OP: Young people plan their finances but do not build up savings – young men have more debt and default entries
According to OP's statistics, only a small percentage of young people manage to build up savings with their summer job earnings. In the case of young men, there is some polarisation: some follow financial news, build up savings and invest, but at the same time, young men have more credit card debt, consumer loans and payment default entries than young women do.
Of those people aged 16–25 that responded to OP Financial Group's survey, 32 per cent plan their finances on a weekly basis and 43 per cent on a monthly basis. 14 per cent responded that they never plan their finances. According to OP's statistics, people aged 16–25 do not have much money left in their account for savings each month.
“From June to August, young people manage to build up some savings from their summer jobs, but even then only small amounts. Only about a fifth of young people have had account transactions classified as savings. On a positive note, this number has been rising slightly for some time. Men have more savings transactions than women do,” says Aki Gynther, SVP, Personal Customers, Banking at OP.

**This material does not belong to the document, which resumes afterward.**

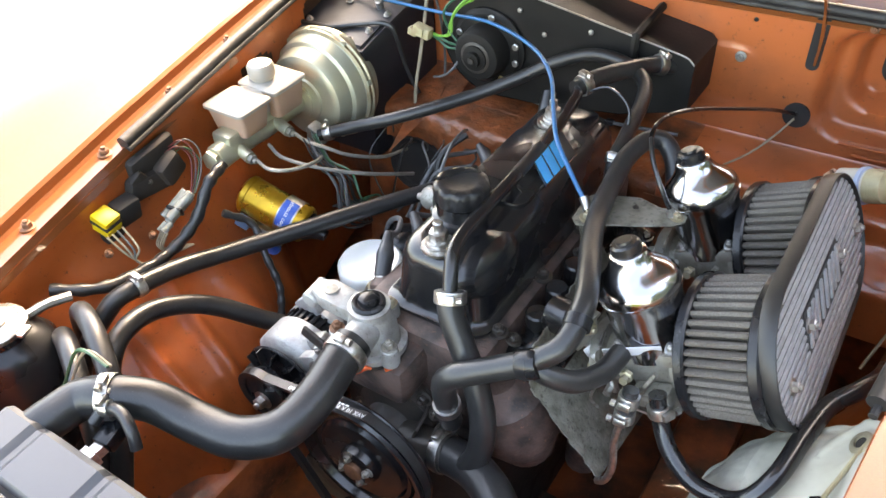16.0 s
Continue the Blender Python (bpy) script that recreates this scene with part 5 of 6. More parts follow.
for c_, y0 in ((c1, 0.474), (c2, 0.648)):
    q = V(0.2386, y0, 0.7254)
    # jet assembly, unions and link plates on the inner side of each carburettor
    bm = B()
    revolve(bm, q - OUT * 0.052 + V(0, -0.030, -0.004), (-0.9, -0.1, 0.3), ((0, 0.0075), (0.006, 0.0075), (0.007, 0.0055), (0.016, 0.0055), (0.018, 0.003)), 6)
    part("brass_union", bm, TARNISH, c_, "dull brass union")
    bm = B()
    revolve(bm, q - OUT * 0.020 + V(0, -0.046, 0.012), (0, -1, 0.2), ((0, 0.0065), (0.005, 0.0065), (0.006, 0.0045), (0.013, 0.0045)), 6)
    part("brass_union", bm, TARNISH, c_)
    for k, (a, b, h, s) in enumerate(((-0.060, -0.022, 0.022, 0.024), (-0.066, 0.026, 0.014, 0.030), (-0.050, 0.048, 0.020, 0.020), (-0.078, 0.004, 0.006, 0.026))):
        bm = B()
        m = plane_at(q + OUT * a + V(0, b, 0) + UP * h, (0.4, 0.9 - 0.3 * k, 0.2), (-0.7, 0.3, 0.6))
        flat(bm, m, [(-s / 2, -0.005), (s / 2, -0.006), (s / 2 + 0.003, 0.0), (s / 2, 0.006), (-s / 2, 0.004)], 0, 0.0018)
        part("link_plate", bm, STEEL, c_)
        bolt(c_, m @ V(s / 2 - 0.004, 0, 0.0018), m.to_3x3().col[2], 0.0033, STEEL)
    knot(c_, "link_rod", STEEL, [q + OUT * -0.062 + V(0, -0.026, 0.030), q + OUT * -0.066 + V(0, 0.0, 0.034), q + OUT * -0.064 + V(0, 0.03, 0.022)], 0.0018)
    knot(c_, "link_rod", STEEL, [q + OUT * -0.05 + V(0, -0.05, 0.0), q + OUT * -0.058 + V(0, -0.045, -0.03), q + OUT * -0.05 + V(0, -0.04, -0.05)], 0.0016)
    bm = B()
    line = [q + OUT * -0.055 + V(0, 0.010 + 0.0009 * a, 0.036 - 0.0011 * a) + OUT * 0.0042 * math.cos(a * 1.9) + UP * 0.0042 * math.sin(a * 1.9) for a in np.linspace(0, 26, 90)]
    part("throttle_spring", tube(bm, line, 0.0009, 5, 1, False), STEEL, c_)
    bm = B()
    box(bm, q + OUT * 0.030 + V(0, 0.036, -0.012), (0.014, 0.010, 0.020), 0.002)
    part("idle_screw_boss", bm, CAST, c_)
    bolt(c_, q + OUT * 0.030 + V(0, 0.042, -0.004), (0, 0.6, 0.8), 0.0036, TARNISH)
    for a, b in ((0.042, -0.026), (0.044, 0.024), (-0.050, -0.034), (-0.050, 0.034)):
        bolt(c_, q + OUT * a + V(0, b, 0) + UP * 0.020, OUT if a > 0 else -OUT, 0.0042, STEEL)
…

Young men's management of finances is becoming polarised
According to the survey, nearly 40 per cent of young people follow financial news at least on a weekly basis, and young men follow financial news noticeably more than young women do.

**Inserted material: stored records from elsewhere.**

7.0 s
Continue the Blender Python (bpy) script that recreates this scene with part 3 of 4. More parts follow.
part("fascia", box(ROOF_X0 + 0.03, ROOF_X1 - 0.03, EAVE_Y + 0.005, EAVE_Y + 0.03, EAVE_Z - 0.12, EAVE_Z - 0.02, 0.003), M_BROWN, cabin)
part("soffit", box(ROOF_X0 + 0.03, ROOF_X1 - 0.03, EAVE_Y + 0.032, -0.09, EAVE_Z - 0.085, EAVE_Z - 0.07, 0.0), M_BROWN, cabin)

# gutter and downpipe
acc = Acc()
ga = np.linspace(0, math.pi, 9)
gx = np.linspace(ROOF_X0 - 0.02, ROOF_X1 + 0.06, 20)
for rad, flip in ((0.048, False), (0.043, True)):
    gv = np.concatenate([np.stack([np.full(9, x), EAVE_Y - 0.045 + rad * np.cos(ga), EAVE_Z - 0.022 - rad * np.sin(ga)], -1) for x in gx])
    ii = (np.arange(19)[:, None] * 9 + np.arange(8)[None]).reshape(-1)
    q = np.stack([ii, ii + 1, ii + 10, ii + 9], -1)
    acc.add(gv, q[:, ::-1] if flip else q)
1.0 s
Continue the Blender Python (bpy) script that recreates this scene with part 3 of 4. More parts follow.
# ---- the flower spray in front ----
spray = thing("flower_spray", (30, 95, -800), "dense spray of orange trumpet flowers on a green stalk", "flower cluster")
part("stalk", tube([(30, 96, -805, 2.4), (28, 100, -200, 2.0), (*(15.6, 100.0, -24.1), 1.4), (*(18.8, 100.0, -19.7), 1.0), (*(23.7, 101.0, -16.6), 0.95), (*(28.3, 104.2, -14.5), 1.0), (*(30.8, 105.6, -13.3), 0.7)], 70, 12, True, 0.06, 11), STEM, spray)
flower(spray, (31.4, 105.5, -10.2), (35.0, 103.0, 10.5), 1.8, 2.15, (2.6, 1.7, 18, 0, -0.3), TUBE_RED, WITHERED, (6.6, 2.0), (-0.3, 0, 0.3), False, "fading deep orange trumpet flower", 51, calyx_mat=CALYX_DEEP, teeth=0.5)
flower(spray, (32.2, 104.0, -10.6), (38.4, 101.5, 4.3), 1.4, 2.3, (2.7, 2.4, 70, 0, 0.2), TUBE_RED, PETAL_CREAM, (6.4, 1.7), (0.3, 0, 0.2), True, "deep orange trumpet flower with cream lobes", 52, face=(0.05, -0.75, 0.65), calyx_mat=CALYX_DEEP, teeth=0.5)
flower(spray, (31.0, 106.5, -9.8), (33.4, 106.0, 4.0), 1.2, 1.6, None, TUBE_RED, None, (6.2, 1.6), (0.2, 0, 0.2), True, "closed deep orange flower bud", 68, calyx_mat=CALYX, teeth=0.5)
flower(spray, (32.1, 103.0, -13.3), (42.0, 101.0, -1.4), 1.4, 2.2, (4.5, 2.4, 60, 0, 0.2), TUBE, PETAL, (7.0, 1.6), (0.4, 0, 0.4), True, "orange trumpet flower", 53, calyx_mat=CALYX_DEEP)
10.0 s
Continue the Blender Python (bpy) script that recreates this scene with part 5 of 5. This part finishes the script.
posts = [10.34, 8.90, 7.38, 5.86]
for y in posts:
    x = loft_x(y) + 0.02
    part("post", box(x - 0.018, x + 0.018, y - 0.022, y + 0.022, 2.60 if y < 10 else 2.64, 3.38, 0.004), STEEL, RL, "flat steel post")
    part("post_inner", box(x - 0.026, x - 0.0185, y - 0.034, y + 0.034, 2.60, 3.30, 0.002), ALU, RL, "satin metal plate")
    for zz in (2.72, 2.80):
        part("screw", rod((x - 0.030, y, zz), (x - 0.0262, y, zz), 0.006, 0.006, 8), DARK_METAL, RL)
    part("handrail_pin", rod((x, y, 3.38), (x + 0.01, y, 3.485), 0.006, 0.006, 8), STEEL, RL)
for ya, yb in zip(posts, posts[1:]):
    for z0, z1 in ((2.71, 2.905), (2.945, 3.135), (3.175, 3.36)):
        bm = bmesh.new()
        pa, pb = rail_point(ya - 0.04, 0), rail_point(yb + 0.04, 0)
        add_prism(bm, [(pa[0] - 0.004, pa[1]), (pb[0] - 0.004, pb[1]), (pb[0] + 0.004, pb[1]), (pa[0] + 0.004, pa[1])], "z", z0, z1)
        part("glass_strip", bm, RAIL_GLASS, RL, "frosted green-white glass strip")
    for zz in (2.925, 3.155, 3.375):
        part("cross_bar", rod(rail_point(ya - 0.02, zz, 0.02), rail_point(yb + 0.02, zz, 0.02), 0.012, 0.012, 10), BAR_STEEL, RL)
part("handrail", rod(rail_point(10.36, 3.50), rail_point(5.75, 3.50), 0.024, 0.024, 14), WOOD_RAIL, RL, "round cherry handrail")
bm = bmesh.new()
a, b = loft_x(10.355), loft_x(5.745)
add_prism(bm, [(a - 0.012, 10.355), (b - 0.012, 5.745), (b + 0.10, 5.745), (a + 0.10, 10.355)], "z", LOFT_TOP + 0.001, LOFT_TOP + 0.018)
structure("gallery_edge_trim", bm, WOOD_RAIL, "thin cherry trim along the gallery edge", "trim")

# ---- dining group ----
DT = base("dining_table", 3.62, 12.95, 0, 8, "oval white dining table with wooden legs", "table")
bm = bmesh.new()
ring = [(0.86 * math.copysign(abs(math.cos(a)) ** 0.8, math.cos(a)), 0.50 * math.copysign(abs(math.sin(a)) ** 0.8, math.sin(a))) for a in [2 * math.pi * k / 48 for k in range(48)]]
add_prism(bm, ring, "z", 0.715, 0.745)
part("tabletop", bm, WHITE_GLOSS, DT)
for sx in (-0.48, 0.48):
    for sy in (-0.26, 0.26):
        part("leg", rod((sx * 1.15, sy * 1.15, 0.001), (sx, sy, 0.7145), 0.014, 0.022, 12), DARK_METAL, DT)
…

According to OP's statistics, men aged 18–24 were more eager to invest in stocks and mutual funds than women of the same age. At the same time, the average outstanding balance of their card-based credit was more than 30 per cent higher than that of women of the same age. According to the statistics of Suomen Asiakastieto Oy, men have more payment default entries in all age groups. People aged 18–20 have proportionally the fewest default entries, but this group grew significantly last year.

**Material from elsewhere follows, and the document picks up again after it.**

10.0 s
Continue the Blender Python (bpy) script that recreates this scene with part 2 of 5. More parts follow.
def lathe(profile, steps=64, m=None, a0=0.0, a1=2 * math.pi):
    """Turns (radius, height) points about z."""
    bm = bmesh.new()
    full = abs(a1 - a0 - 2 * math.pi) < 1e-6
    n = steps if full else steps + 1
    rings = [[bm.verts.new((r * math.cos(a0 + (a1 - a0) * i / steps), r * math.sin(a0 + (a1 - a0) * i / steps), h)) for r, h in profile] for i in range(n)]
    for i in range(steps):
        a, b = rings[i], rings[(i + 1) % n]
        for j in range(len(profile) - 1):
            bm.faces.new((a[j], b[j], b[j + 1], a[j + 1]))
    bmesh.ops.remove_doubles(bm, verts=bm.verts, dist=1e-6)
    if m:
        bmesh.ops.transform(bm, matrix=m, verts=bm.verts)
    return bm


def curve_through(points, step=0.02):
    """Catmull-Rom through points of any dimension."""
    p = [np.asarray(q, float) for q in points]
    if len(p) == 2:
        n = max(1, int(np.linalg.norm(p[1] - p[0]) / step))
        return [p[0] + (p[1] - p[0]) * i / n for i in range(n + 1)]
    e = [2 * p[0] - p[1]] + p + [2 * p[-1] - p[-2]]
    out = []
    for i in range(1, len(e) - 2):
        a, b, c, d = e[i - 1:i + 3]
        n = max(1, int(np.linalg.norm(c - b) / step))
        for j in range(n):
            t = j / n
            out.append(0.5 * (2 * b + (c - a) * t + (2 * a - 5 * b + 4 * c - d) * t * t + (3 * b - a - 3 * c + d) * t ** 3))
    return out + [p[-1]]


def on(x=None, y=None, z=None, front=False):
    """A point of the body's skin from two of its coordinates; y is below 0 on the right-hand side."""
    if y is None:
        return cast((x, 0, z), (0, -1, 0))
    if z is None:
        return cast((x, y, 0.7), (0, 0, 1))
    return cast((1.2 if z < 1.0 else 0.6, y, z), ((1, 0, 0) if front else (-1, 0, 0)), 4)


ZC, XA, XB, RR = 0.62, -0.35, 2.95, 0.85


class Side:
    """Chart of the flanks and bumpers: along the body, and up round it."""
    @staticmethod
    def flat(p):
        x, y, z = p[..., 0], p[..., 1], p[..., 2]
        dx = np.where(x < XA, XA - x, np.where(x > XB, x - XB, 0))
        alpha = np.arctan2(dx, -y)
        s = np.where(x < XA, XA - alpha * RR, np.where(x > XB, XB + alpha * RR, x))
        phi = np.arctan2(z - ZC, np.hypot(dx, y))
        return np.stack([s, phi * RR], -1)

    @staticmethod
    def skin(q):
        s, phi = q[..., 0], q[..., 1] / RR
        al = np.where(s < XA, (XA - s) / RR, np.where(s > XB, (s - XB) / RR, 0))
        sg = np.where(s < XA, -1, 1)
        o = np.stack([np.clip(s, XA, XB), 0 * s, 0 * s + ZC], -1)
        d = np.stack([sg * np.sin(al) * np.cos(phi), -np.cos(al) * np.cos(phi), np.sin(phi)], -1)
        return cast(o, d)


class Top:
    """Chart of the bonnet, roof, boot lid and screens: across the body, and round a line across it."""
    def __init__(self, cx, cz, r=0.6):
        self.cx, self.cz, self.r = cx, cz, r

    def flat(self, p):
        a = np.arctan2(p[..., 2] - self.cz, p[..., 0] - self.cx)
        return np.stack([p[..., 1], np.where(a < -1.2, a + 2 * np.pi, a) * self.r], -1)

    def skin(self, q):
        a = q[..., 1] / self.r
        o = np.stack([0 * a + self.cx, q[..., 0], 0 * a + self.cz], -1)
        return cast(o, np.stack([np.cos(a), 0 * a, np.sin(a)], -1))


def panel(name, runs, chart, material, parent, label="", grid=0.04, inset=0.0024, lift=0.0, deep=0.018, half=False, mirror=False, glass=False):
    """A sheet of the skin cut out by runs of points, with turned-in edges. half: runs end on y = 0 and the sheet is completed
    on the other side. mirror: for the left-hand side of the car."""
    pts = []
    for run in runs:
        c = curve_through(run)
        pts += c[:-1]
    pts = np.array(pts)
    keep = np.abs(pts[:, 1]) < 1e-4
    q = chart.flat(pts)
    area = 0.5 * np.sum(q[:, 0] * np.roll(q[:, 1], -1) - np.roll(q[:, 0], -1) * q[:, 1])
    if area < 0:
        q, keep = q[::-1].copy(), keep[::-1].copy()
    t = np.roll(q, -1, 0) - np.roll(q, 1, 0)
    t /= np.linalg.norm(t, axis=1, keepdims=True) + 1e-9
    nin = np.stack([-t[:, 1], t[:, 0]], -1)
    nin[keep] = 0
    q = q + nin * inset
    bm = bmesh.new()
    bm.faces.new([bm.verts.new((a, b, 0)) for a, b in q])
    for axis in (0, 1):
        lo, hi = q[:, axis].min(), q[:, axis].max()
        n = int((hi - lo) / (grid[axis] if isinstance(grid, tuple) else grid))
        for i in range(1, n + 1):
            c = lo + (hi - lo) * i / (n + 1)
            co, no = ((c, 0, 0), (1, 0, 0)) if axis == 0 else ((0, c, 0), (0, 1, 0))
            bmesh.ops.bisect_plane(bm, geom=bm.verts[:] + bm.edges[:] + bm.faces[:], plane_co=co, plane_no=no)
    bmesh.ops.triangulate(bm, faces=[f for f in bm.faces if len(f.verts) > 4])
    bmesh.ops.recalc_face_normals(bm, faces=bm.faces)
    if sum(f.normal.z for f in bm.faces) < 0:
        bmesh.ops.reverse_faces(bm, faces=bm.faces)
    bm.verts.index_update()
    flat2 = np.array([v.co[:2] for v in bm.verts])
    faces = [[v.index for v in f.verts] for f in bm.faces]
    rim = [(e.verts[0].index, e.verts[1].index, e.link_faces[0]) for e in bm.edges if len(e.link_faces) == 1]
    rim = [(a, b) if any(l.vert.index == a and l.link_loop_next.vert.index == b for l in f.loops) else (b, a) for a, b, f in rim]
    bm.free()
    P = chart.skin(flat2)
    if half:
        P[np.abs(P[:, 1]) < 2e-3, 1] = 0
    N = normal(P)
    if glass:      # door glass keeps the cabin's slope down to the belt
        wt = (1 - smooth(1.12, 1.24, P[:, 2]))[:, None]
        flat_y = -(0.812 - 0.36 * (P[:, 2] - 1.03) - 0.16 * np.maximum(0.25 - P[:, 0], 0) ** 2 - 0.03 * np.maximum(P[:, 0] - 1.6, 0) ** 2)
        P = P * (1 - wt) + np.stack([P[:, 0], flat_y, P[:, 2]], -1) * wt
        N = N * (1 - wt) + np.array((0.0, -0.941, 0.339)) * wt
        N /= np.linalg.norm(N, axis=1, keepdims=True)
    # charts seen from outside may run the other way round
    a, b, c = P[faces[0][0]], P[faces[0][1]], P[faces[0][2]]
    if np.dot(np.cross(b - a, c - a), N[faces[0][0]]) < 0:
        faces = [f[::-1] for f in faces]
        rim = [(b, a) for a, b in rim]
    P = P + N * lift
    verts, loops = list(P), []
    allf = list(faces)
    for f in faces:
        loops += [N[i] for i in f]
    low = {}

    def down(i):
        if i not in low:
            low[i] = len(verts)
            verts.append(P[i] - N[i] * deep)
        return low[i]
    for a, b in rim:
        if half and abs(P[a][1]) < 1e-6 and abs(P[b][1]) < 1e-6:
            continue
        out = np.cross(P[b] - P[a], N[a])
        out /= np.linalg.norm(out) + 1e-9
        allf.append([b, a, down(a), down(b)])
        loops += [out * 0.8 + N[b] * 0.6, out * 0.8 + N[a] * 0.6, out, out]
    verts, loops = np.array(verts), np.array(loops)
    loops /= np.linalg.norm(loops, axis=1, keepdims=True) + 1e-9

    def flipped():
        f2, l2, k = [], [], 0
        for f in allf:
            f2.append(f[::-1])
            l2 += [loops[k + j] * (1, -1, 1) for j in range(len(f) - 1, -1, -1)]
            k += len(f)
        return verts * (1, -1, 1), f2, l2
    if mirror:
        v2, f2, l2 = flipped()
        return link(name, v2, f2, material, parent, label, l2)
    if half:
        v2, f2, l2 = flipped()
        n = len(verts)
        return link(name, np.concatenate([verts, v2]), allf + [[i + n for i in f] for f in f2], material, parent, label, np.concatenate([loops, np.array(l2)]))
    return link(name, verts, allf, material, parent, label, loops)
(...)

“We want all young people, regardless of their background and life situation, to have equal opportunities to manage their personal finances. Good financial skills boost equality and increase an individual's opportunities in life,” says Gynther.
In the financial skill trainings implemented at schools by OP cooperative banks, young people have wished for education and guidance in basic and daily matters like paying bills, managing loans and clarifying terminology. Young people are also interested in light entrepreneurship.
According to the survey, young people learn most of their financial skills at school and at home. Friends, media and social media also teach them financial skills. According to the survey, young men seek financial know-how from YouTube, while women seek it from Instagram and TikTok.
“Social media has inspired young people to invest, for example. It's still good to keep in mind that social media can also provide young people with a misrepresented view of spending and financial success. That's why it's important for young people to have a strong understanding of personal money management,” says Gynther.